Bonus: Travel Checklist

There are a lot of expenses to consider when traveling, this checklist covers the basics. If you can think of anything I am missing, let me know, and I will continue to make the list more comprehensive!

  1. Airfare – Take advantage of price tracking sites like Kayak, Cheapoair, Skyscanner, Mobissimo to determine the best time to buy affordable tickets. Tuesdays are generally the cheapest day to buy tickets!
  2. Housing – Consider the costs for all housing options such as hostels, AirBnB, or hotels. Consider joining an awards club for free nights or deals. If you stay with friends and like to bring gifts to your hosts, don’t forget to budget for those too!
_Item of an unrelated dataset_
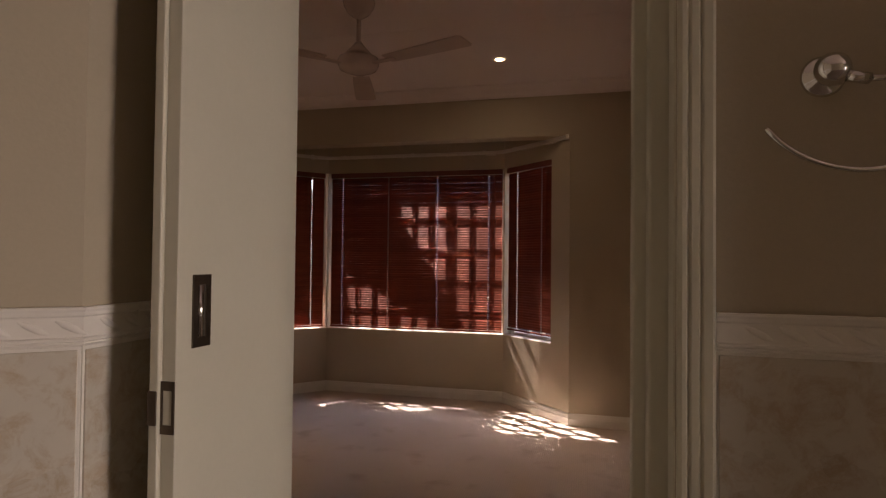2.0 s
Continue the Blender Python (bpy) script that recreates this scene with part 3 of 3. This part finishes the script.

  3. Sightseeing and Activities – Do research before you go! What are the top places to see and how much are they? Are there city or combination passes that include a lot of these locations?
  4. Food – Determine average cost of breakfast, lunch, dinner, and snacks at your destination. Look up unexpected costs of that particular destination, such as places that charge for tap water and bread. If you want to want to save money, think about stopping at a grocery store for breakfast items, snacks, or even food to cook if you are staying somewhere with a kitchen.
  5. Transportation – Will you be using taxis, trains, subways, renting a car, or walking? Be sure to look up if your location has a special rate for all-you-can-ride for 24 hours, 3 days, or a week!
  6. Souvenirs – Before you leave, make a list of friends and family for whom you want to buy souvenirs and how much you are willing to spend on each person. Be sure to calculate how much you want to spend on yourself as well.
  7. Luggage – If your purse, backpack, or suitcase needs to be updated before you leave, you may want to add this into the overall cost of your trip.